From what we can tell, though, if the laws are indeed designed to prevent discrimination, we can infer they’re not working here either. “We did look at experience level, which we can assume correlates with age, and we did find that with greater experience, you get an increase and then a decrease as you get much more senior,” Kirkpatrick explains. “But we don’t have a large enough sample of the UK segmentable by age to feel comfortable releasing that data.”

I had spoken to Dr Kirkpatrick before, previously about the gender pay gap with analysis of the company’s database of candidates and employers. The predictable headline there is that women are paid markedly less than their equally experienced male counterparts, even with checks in place to account for time spent on maternity leave. While it might give women some consolation to know that men will get their own form of discrimination later, they’d be wrong to be too smug: it hits women too – and harder. “I have not yet looked at both age and gender, but we know that women who are older have a larger gender pay gap than younger women, and we know that everyone gets paid less when they get older, so it follows that older women get paid even less than younger women.”

So what is going on here? Is it just that younger workers are cheaper? There’s possibly some of that, Kirkpatrick concedes. “In general on our platform, candidates who ask for less money do get more interest from organisations, and some of that is they’re perceived as more for your money,” she agrees. But if it were just a dollars and cents calculation, you’d expect women to be cleaning up on the platform, given the company’s data suggests they tend to ask for less.

On top of that, the world of tech is hardly unique in wishing to keep its costs in orders, and this isn’t something that seems to be universal across the hiring board. “My perception is that in other fields – like in law – having more experience is seen as more valuable and a bigger contribution to an organisation,” Kirkpatrick says. “There’s some scepticism around whether a young person who is fresh out of school can perform as well as someone who has more experience. But in tech it seems to be the other way around.”

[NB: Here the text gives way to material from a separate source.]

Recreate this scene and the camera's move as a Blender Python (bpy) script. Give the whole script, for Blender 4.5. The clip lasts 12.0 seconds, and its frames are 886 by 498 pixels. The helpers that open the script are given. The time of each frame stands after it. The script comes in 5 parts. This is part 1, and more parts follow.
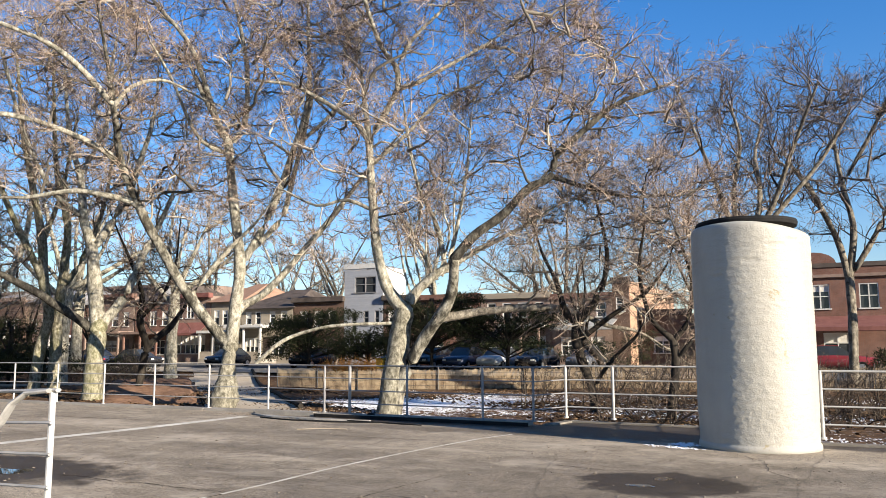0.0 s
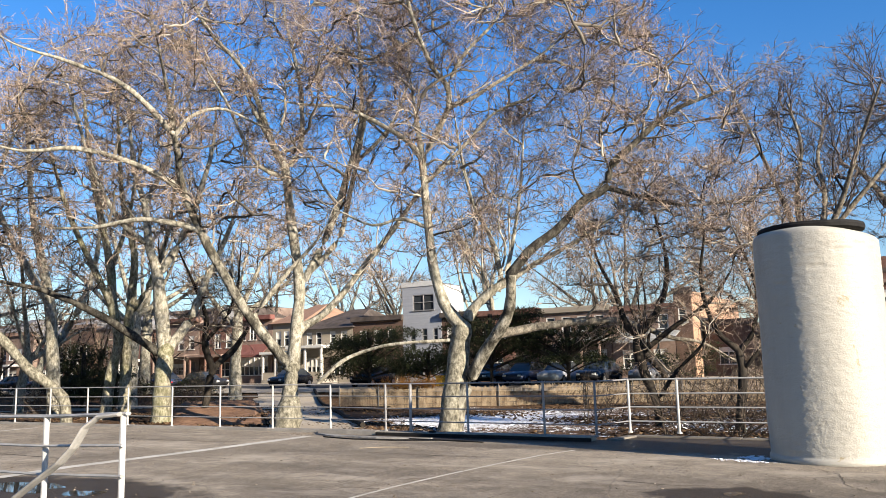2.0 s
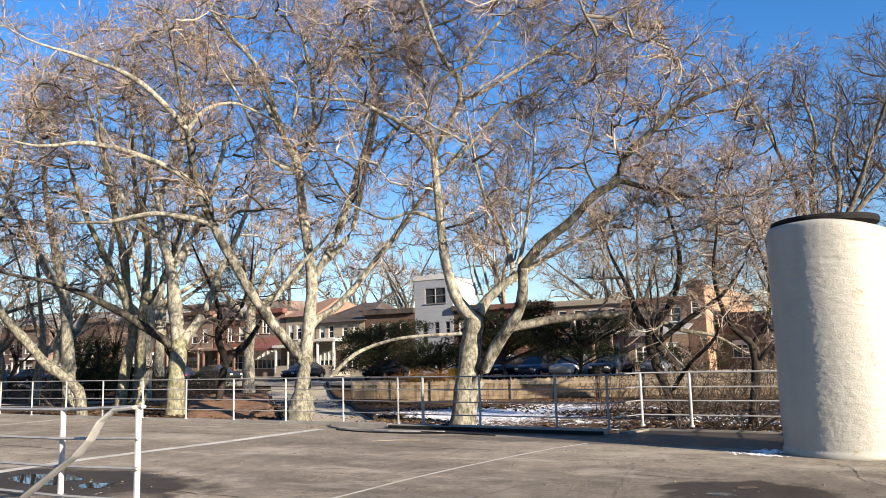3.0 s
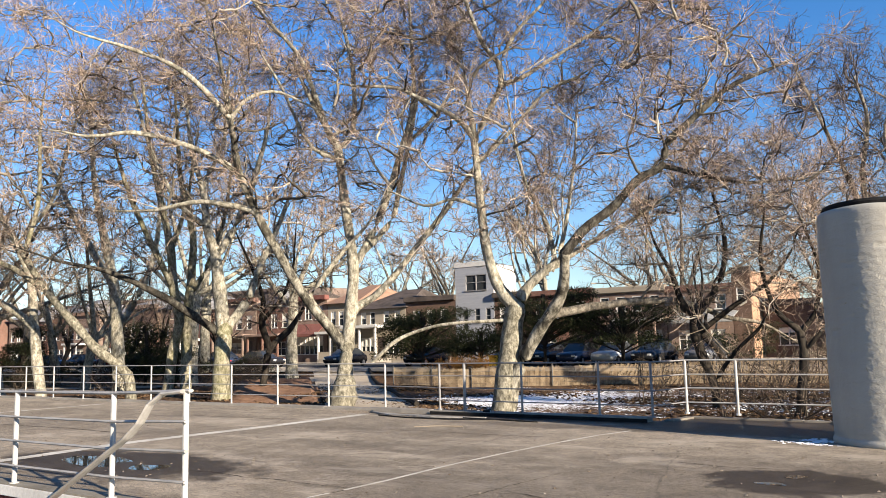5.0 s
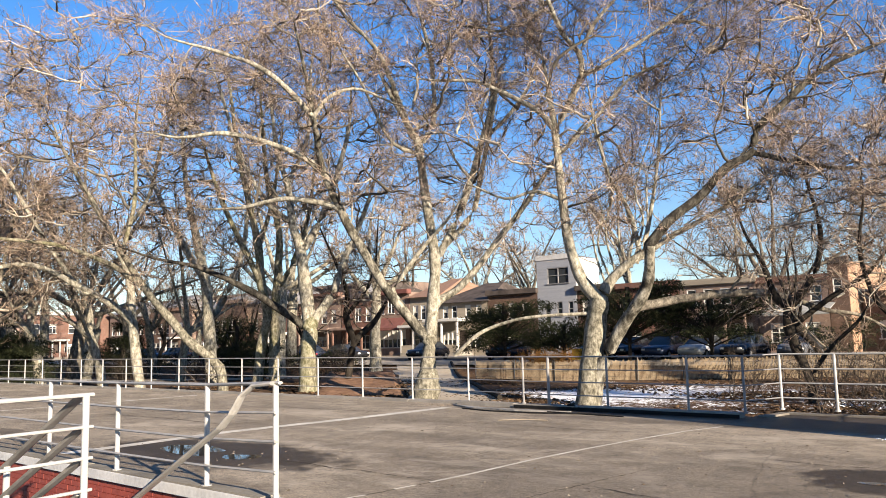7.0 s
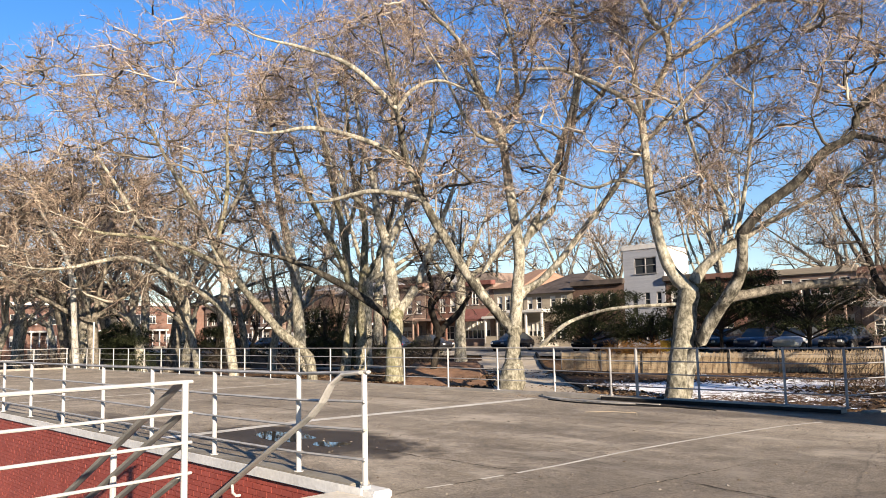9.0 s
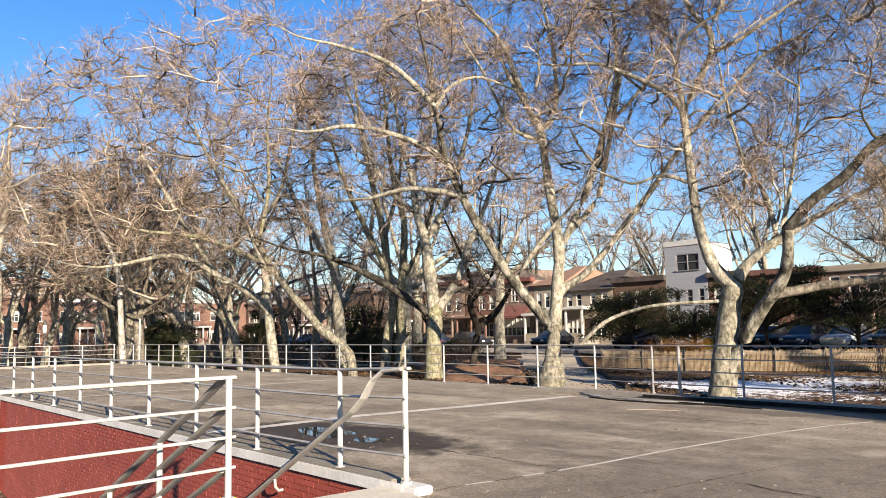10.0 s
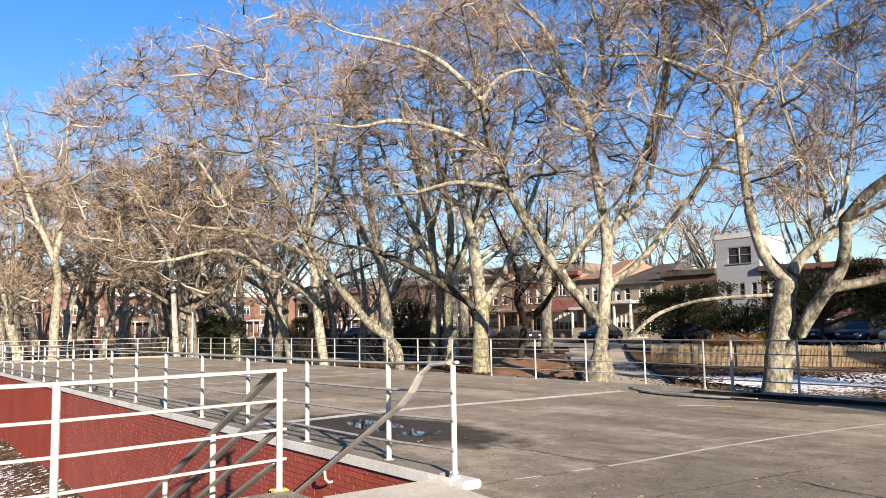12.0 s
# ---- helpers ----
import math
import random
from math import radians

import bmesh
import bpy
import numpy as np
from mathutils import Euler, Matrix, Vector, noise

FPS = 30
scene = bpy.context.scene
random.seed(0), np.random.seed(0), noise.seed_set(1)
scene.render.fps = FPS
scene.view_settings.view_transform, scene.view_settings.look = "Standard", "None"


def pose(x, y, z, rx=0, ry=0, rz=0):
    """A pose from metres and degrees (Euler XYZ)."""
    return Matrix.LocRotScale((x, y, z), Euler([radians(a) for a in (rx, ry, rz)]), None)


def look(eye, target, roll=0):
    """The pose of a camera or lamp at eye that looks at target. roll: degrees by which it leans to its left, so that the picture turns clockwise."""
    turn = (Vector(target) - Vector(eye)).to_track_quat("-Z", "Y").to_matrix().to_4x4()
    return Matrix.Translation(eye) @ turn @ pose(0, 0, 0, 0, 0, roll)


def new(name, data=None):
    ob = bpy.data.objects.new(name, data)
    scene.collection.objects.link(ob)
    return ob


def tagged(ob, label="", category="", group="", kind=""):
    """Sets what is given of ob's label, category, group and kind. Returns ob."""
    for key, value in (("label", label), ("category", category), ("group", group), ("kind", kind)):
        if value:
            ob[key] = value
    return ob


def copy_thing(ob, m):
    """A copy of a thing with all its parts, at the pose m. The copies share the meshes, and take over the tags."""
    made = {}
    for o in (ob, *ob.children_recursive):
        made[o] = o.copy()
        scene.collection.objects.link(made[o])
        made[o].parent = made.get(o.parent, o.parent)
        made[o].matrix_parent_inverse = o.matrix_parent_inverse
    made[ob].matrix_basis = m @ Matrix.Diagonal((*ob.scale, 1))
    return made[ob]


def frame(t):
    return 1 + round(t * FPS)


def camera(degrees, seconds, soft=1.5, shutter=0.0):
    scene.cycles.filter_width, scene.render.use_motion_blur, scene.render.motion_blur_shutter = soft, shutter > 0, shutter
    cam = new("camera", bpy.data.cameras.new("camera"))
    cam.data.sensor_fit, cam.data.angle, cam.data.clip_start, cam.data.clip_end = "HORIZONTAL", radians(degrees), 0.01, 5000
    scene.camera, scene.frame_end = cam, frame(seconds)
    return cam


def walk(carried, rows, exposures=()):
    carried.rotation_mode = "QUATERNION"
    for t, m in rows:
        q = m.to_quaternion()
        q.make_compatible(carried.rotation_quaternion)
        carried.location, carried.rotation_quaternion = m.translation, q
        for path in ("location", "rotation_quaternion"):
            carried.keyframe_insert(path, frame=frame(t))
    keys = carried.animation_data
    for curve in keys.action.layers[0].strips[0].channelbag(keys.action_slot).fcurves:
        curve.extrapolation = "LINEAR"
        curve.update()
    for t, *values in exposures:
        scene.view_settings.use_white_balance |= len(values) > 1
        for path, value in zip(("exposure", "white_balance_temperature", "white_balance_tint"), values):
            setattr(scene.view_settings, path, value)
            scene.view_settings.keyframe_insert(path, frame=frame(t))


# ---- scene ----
cam = camera(58.5, 12.0, soft=0.85)
PATH = [
    (0, (0.167, 0.047, 1.507), (-0.732, 1.817, 1.751), -0.3),
    (0.5, (0.171, 0.054, 1.507), (-0.753, 1.807, 1.78), -0.9),
    (1, (0.161, 0.071, 1.511), (-0.799, 1.802, 1.796), -1.3),
    (1.5, (0.156, 0.074, 1.511), (-0.837, 1.785, 1.803), -1.4),
    (2, (0.185, 0.043, 1.508), (-0.835, 1.739, 1.795), -1.6),
    (2.5, (0.188, 0.037, 1.51), (-0.845, 1.727, 1.786), -1.5),
    (3, (0.193, 0.029, 1.512), (-0.854, 1.711, 1.783), -1.6),
    (5, (0.158, 0.046, 1.506), (-0.977, 1.675, 1.747), -1.4),
    (5.5, (0.145, 0.053, 1.503), (-1.027, 1.657, 1.74), -1.4),
    (6, (0.145, 0.054, 1.506), (-1.065, 1.629, 1.741), -1.4),
    (6.5, (0.132, 0.059, 1.504), (-1.12, 1.601, 1.737), -1.4),
    (7, (0.117, 0.066, 1.502), (-1.18, 1.571, 1.732), -1.4),
    (9, (0.092, 0.067, 1.497), (-1.358, 1.426, 1.709), -1.2),
    (9.5, (0.083, 0.068, 1.494), (-1.401, 1.393, 1.703), -1.2),
    (10, (0.077, 0.067, 1.492), (-1.44, 1.354, 1.699), -1.1),
    (10.5, (0.075, 0.063, 1.493), (-1.472, 1.313, 1.697), -1.0),
    (11, (0.07, 0.069, 1.487), (-1.494, 1.298, 1.687), -1.1),
    (11.5, (0.061, 0.075, 1.489), (-1.52, 1.284, 1.684), -1.1),
    (12, (0.059, 0.067, 1.493), (-1.532, 1.263, 1.687), -1.0),
]
walk(cam, [(t, look(eye, target, roll)) for t, eye, target, roll in PATH], exposures=[(0, 1.5, 6500, 10), (3, 1.5, 6600, 10.5), (5, 1.5, 6750, 11.5), (7, 1.5, 6900, 13), (9, 1.5, 6950, 13), (12, 1.5, 6850, 12)])

# ---- light: clear winter sky, low sun from behind on the right ----
SUN_AZ, SUN_EL = 106.0, 17.3
world = bpy.data.worlds.new("sky")
scene.world = world
world.use_nodes = True
wn = world.node_tree
sky = wn.nodes.new("ShaderNodeTexSky")
sky.sky_type = "NISHITA"
sky.sun_disc = False
sky.sun_elevation, sky.sun_rotation = radians(SUN_EL), radians(SUN_AZ)
sky.altitude, sky.air_density, sky.dust_density, sky.ozone_density = 300, 1.0, 0.02, 3.0
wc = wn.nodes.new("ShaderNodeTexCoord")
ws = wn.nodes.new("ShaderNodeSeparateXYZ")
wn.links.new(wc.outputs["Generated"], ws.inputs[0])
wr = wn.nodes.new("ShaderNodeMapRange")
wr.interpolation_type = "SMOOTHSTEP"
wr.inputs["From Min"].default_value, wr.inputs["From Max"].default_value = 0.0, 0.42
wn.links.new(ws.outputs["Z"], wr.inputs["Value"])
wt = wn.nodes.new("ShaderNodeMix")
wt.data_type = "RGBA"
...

Kirkpatrick has another theory, and once again it plays off an assumption: that younger people inherently have more energy and drive than their more experienced rivals. “With the tech industry in general, there does seem to be this perception at every organisation I’ve worked at, that because the startup world is high pressure and you have to work a lot, you need people with a lot of energy,” she explains. “And young people are going to have the stamina to do that, put in the long hours and go above and beyond.ageism_in_tech_startups

“People are willing to pay off experience and seniority for the idea that somebody maybe has more energy and is a go-getter who will ramp up quickly.”

So, what exactly can an older candidate do to stand out in an industry that seems to fetishise young blood? Kirkpatrick acknowledges that fighting the industry’s ageism is a tough ask, but there are certain things that can be done to confound expectations, at least. “As your career is progressing, try to learn what the new best practices are and evolve to using newer and newer technologies. Don’t stay stagnant with what’s comfortable – evolve what you do,” she says.

“Even if there are other ways that people are biased against you, they can’t at least point to the fact that you’re not up to date with the latest technologies.” To that end, current Hired’s data suggests that the UK has a particular shortage of Ruby and Python developers.

The second suggestion she has is to box a bit more clever with the companies you approach. While she hadn’t run the numbers when we first spoke, it appears that while larger companies still have a salary drop-off for older employees, it’s considerably less sharp than for smaller companies. That makes sense to Kirkpatrick, who had this to say even before she’d run that particular analysis: “We are seeing that some of the larger organisations that started in the first tech boom have an older average age – the Google, Yahoo, Amazon, et cetera, versus the Snapchats or Ubers.

“Try to find an organisation that has been around for longer, and where the experience you have will be valued and utilised more. A scrappy startup really just needs people to build as fast as they can and make the site work and be there at two in the morning if things break. Those aren’t the things that Facebook or Google need, where the problems are more complex but the architecture of the code is much larger. Start opening up to bigger organisations and ones that have been around longer, so your expertise as someone who has been in the field for many years can be utilised.”

That’s sound advice for individuals looking to get the most out of an industry that seems mildly hostile to their added years. How to fix an industry-wide mindset that makes the advice necessary in the first place is a tougher nut to crack.